Understanding Epsilon Greedy Probability
An epsilon greedy policy is a simple exploration rule. It is used in reinforcement learning, bandit testing, and online experiments. The policy chooses between exploitation and exploration. Exploitation means choosing an action currently believed to be best. Exploration means trying another action so the system can learn more.
The main input is epsilon. A low epsilon makes the policy conservative. It trusts the current best action most of the time. A high epsilon makes the policy more curious. It spreads more probability across available actions. This calculator converts those ideas into clear probabilities.
How The Policy Shares Probability
In the common version, exploration is uniform across every action. If there are n actions, each action receives epsilon divided by n during exploration. Greedy actions also receive the exploitation share. When several actions tie for best value, the exploitation share is split across those greedy actions.
For one greedy action, the probability is one minus epsilon, divided by greedy choices, plus epsilon divided by all actions. For one non-greedy action, the probability is only epsilon divided by all actions. The calculator also supports exploration across non-greedy actions only. That option is useful when your code never explores the current best action.

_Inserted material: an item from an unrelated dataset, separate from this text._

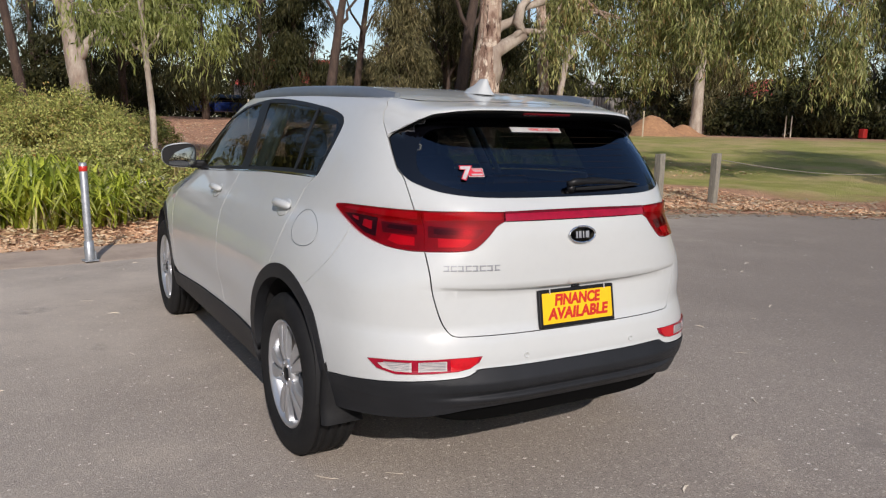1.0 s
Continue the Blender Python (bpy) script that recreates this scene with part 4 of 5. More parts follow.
# badge and model name, as plain shapes
m = place(0.0, 1.022, 0.002)
ring = [(0.0625 * math.cos(t), 0.031 * math.sin(t), 0.003) for t in np.linspace(0, 2 * math.pi, 41).tolist()]
bd = part("badge", mesh_of("badge_ring", *tube(ring, [0.0042] * 41, 8, False), True), CHROME, car, "dark oval badge with a chrome rim")
bd.matrix_local = m
part("badge_face", mesh_of("badge_face", [(0.060 * math.cos(t), 0.029 * math.sin(t), 0.003) for t in np.linspace(0, 2 * math.pi, 40, endpoint=False).tolist()], [tuple(range(40))]), BORDER, bd)
SATIN = surface("satin_silver", (0.36, 0.37, 0.39), (0.30, 0.31, 0.33), rough=0.35, metal=0.3, scale=20, fine=90, fine_amt=0.1)
for x, w in ((-0.028, 0.007), (-0.013, 0.012), (0.004, 0.006), (0.023, 0.016)):
    ob = part("badge_bar", box((0, 0, 0), (w, 0.026, 0.003), 0.001), SATIN, bd)
    ob.matrix_local = pose(x, 0, 0.005)
widths = (0.022, 0.022, 0.023, 0.022, 0.020, 0.024, 0.023, 0.022)
cx = -0.565
for i, w in enumerate(widths):
    x = cx + w / 2
    cx += w + 0.0055
    sv = math.atan2(abs(x), 1.40) / (math.pi / 2)
    name_bar = bmesh.new()
    add_box(name_bar, (0, 0.0085, 0), (w, 0.0045, 0.003), 0.001)
    add_box(name_bar, (0, -0.0085, 0), (w, 0.0045, 0.003), 0.001)
    add_box(name_bar, ((-0.35 if i % 2 else 0.30) * w, 0, 0), (0.005, 0.021, 0.003), 0.001)
    ob = part("name_bar", name_bar, SATIN, car)
    ob.matrix_local = place(-sv, 0.918, 0.0015)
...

Why Expected Counts Matter
Probability is helpful, but expected counts are often easier to plan with. If you run 10,000 trials, a probability of 0.12 means about 1,200 selections. Actual results may vary because the policy is random. Still, expected counts help compare settings before testing them in code.
Use Cases In Statistics
Epsilon greedy rules appear in A/B/n testing, recommendation systems, adaptive surveys, and simulation studies. They help balance learning and performance. A very small epsilon may miss better options. A very large epsilon may waste many trials on weak options.
Good settings depend on risk, sample size, and reward noise. Start with a simple value. Review expected counts. Then adjust epsilon until every important action receives enough samples. This approach makes policy design easier to explain, audit, and reproduce. The same table can support classroom examples, model documentation, and quick checks during debugging. It also helps teams discuss fairness, regret, and sampling pressure before deployment in real projects today.